Bionic Turtle (10 years ago)
yes, i sure will because i have a few posts upcoming in regard to option pricing models. Thanks for the request!
Bionic Turtle (10 years ago)
good question. On technical grounds (supply/demand), you are right, the futures price can vary. But on fundamental grounds, with shorter maturity, the futures price will move just about 1:1 (i.e., the delta of a futures is EXP[rt] which is near to 1.0). So, it's a safe place to start. Thanks, David
Bionic Turtle (10 years ago)
@indrius, not really, misses the point. Company doesn't lock-in a price to buy the copper that exactly they need to buy at exactly the time they need to buy it. The commodity underlying the future is not the same as the copper needed. That's basis risk. In practice, it's almost impossible to lock-in the future cost (unless you happen to need the copper specified in the contract at exactly the time it is delivered).
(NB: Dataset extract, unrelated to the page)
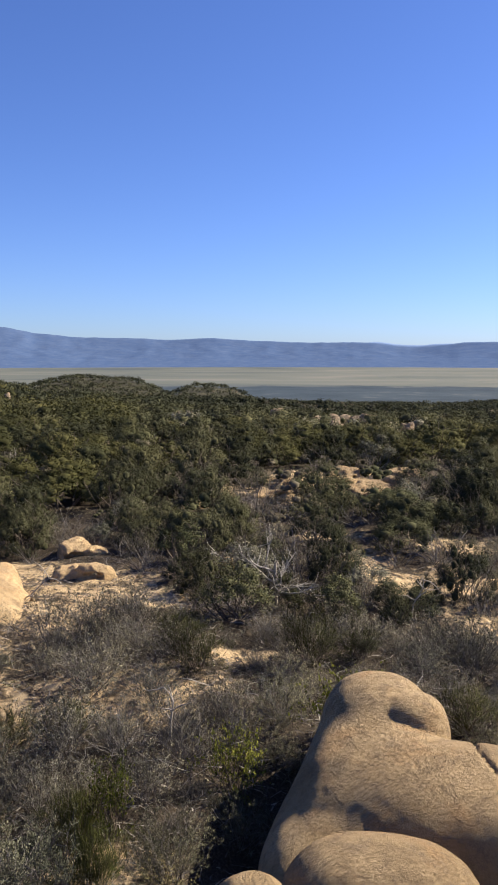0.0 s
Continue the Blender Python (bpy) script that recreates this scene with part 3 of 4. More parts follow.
    named_rock("boulder", 44.5, 21.2, ((0, 0, 0.45, 0.23, 0.24, 0.6, 0, 1),), ROCK_WARM, "small upright pale boulder", cell=0.05, rough=0.03)
    # pale outcrops
    named_rock("cleft_outcrop", 56.0, 16.5, ((-0.5, 2.7, 0.32, 0.12, 0.0, -0.12, 0.3, 0.3, 1), (-0.1, 2.7, 0.24, 0.52, 0.05, -0.2, 0.38, 0.38, 3), (0.3, 2.7, 0.12, 0.95, 0.1, -0.3, 0.4, 0.4, 1), (0.3, 2.2, -0.3, 0.8, 1.6, 0.45, -10, 1), (0.5, 0.3, -0.35, 0.8, 0.7, 0.4, 0, 1), (-0.2, 3.4, 0.05, 0.7, 0.6, 0.45, 0, 1),
        (-0.95, 1.9, 0.1, 0.32, 0.8, 0.6, 12, -1)), ROCK_PALE, "long pale granite slab split by a cleft", cell=0.04, k=0.13, rough=0.05, size=0.4, warp=0.08, veins=0.02)
    named_rock("boulder", 53.7, 12.1, ((0.0, 0.1, -0.12, 0.56, 1.05, 0.82, 8, 1), (-0.1, 0.9, -0.1, 0.6, 0.6, 0.5, 0, 1), (-0.15, -0.6, -0.15, 0.5, 0.5, 0.5, 0, 1)), ROCK_PALE,
               "angular pale granite boulder among dead branches", cell=0.036, k=0.12, rough=0.065, size=0.35, seed=21, cuts=7, bevel=0.025, sink=0.06, warp=0.08, veins=0.025)
    named_rock("flat_slab", 50.2, 12.6, ((0, 0, -0.2, 0.6, 0.7, 0.36, 0, 1), (0.4, -0.4, -0.15, 0.3, 0.3, 0.3, 0, 2)), ROCK_PALE, "low pale granite slab under dead twigs", cell=0.05, rough=0.1, size=0.5, cuts=3, bevel=0.04)
    named_rock("boulder", 53.6, 15.0, ((0, 0, 0.05, 0.24, 0.26, 0.36, 0, 1),), ROCK_PALE, "small upright pale stone behind a dead tree", cell=0.04, rough=0.05, cuts=2)
    named_rock("boulder", 57.0, 20.6, ((0, 0, 0.0, 0.5, 0.6, 0.42, 0, 1), (-0.5, 0.2, -0.1, 0.5, 0.5, 0.3, 0, 2)), ROCK_PALE, "flat pale granite rock at the head of a slab", cell=0.05, rough=0.08, cuts=4, bevel=0.03, sink=0.15)
    named_rock("pale_outcrop", 67.0, 15.0, (
        (0.45, 0.55, 0.15, 1.1, 1.75, 1.4, 10, 1), (0.0, -0.9, 0.0, 1.1, 1.5, 0.9, 0, 1), (-0.6, -0.4, 0.1, 1.0, 2.2, 0.9, 0, 1), (1.1, 0.7, 0.2, 0.8, 1.0, 0.7, 0, 1),
        (-0.95, -0.7, -0.3, 1.0, 2.5, 1.3, 4, 1), (-0.9, 2.0, 0.95, -1.3, 0.9, 0.82, 0.42, 0.42, 1), (-1.3, 0.9, 0.82, -1.6, -0.9, 0.62, 0.42, 0.46, 1), (-1.6, -0.9, 0.62, -1.45, -2.9, 0.12, 0.46, 0.44, 1),
        (-0.6, 2.0, 0.8, 0.6, 0.75, 1.35, 0, 3), (0.15, 2.3, 0.45, 0.6, 0.7, 0.75, 0, 3), (0.95, -0.75, 0.52, 0.42, 0.44, 0.5, 0, 3), (0.25, -1.5, 0.2, 0.7, 0.6, 0.6, 0, 3), (-0.5, -1.9, 0.3, 0.66, 0.8, 0.5, 0, 3),
        (-2.55, -0.7, 0.15, 0.62, 2.2, 1.2, 4, -1)),
        ROCK_PALE, "large smooth pale granite outcrop curving over a dark hollow", cell=0.045, k=0.12, rough=0.05, size=0.4, seed=5, cuts=6, bevel=0.05, sink=0.72, warp=0.06, veins=0.03, floor=-1.3,
        cracks=((0.8, 0.1, -0.55, 0.1, 0.024, 0.045), (0.8, -0.55, 0.2, 0.6, 0.024, 0.03), (0.3, 1, 0.3, -0.65, 0.024, 0.05), (1, 0.25, 0.1, 0.35, 0.022, 0.04)))
    named_rock("flat_slab", 66.0, 21.6, ((0, 0, -0.1, 0.8, 1.5, 0.75, 0, 1), (0.6, -1.0, -0.1, 0.5, 0.5, 0.4, 0, 2)), ROCK_PALE, "tilted pale granite slab behind others", cell=0.05, k=0.1, rough=0.07, cuts=6, bevel=0.03, sink=0.22)
    named_rock("boulder", 62.7, 20.0, ((0, 0, 0.05, 0.38, 0.4, 0.46, 0, 1), (0.5, -0.3, -0.05, 0.4, 0.35, 0.36, 0, 3)), ROCK_PALE, "rounded pale granite boulder behind others", cell=0.05, rough=0.07, cuts=4, bevel=0.03, sink=0.16)
    named_rock("flat_slab", 82.0, 16.0, ((0, 0, -0.05, 0.85, 1.1, 0.42, 0, 1), (0.35, -0.7, -0.1, 0.45, 0.5, 0.36, 0, 3)), ROCK_PALE, "low flat pale granite slab", cell=0.06, rough=0.09, size=0.6, cuts=2, cracks=((0.3, 1, 0, -0.2, 0.02, 0.06),))
    # rock darker than its neighbours puts the oak's shade into the colour
    named_rock("boulder", 78.4, 18.6, ((0, 0, -0.1, 0.7, 0.7, 0.7, 0, 1), (0.8, 0.4, -0.1, 0.6, 0.6, 0.6, 0, 1)), ROCK_FAR, "boulder under an oak bush, shade painted in as grey", cell=0.07, cuts=3, rough=0.06, sink=0.3)
    for yaw, r, w, h in ((60.0, 22.5, 0.8, 0.2), (58.2, 23.0, 0.9, 0.2), (57.5, 14.2, 0.6, 0.12),
                         (60.2, 14.0, 0.4, 0.16), (34.5, 18.2, 0.4, 0.3),
                         (28.0, 18.0, 0.5, 0.35), (26.8, 14.6, 0.35, 0.3), (50.6, 15.6, 0.4, 0.12), 
                         (58.0, 20.6, 0.7, 0.25), (37.6, 16.6, 0.5, 0.25), (33.2, 13.6, 0.4, 0.22)):
        named_rock("boulder", yaw, r, ((0, 0, 0.0, w, w * 0.9, h, 0, 1), (w * 0.6, 0.1, -0.05, w * 0.5, w * 0.6, h * 0.7, 0, 3)), ROCK_PALE if yaw > 50 else ROCK_WARM, "small pale boulder on sand and litter", cell=0.07, rough=0.1, size=0.4, k=0.04, cuts=6, bevel=0.03, sink=0.05 + 0.2 * h)
    # mid distance
    for yaw, r, w, h in ((-8.2, 30.5, 0.9, 0.32), (-10.4, 32.0, 0.6, 0.4), (-9.4, 31.2, 0.8, 0.3), (-7.2, 33.0, 0.7, 0.3), (-9.2, 28.8, 0.8, 0.2), (-3.3, 29.0, 0.6, 0.3), (-1.7, 30.5, 0.8, 0.24), (-2.4, 32.5, 0.7, 0.3), (2.5, 30.0, 0.6, 0.25), (4.2, 28.0, 0.5, 0.25),
                         (-7.0, 36.0, 0.9, 0.3), (-10.6, 36.0, 0.8, 0.3)):
        named_rock("boulder", yaw, r, ((0, 0, 0.05, w, w, h, 0, 1), (w * 0.7, 0.1, 0.0, w * 0.6, w * 0.6, h * 0.75, 0, 2), (-w * 0.4, -w * 0.8, -0.1, w * 0.6, w * 0.5, h * 0.6, 0, 2)), ROCK_TAN, "low orange-tan boulder in the scrub", cell=0.1, rough=0.14, k=0.05, cuts=3)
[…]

Two assets, not one, they aren't the same, that's basis risk.
Indrius (10 years ago)
I'm certainly not agains this material, don't get me wrong. Also, companies don't use this thing to guess or predict price in the future. This hedge thing is a way to fix and plan expenses for the company.
pantherenebuleuse (10 years ago)
I really don't think we need simpler terms, this is already simple and clear enough, brilliant
Indrius (10 years ago)
In simpler terms: you fix price of copper you're going to buy next year at $3.80, no matter how much cost of copper goes up or down in that year.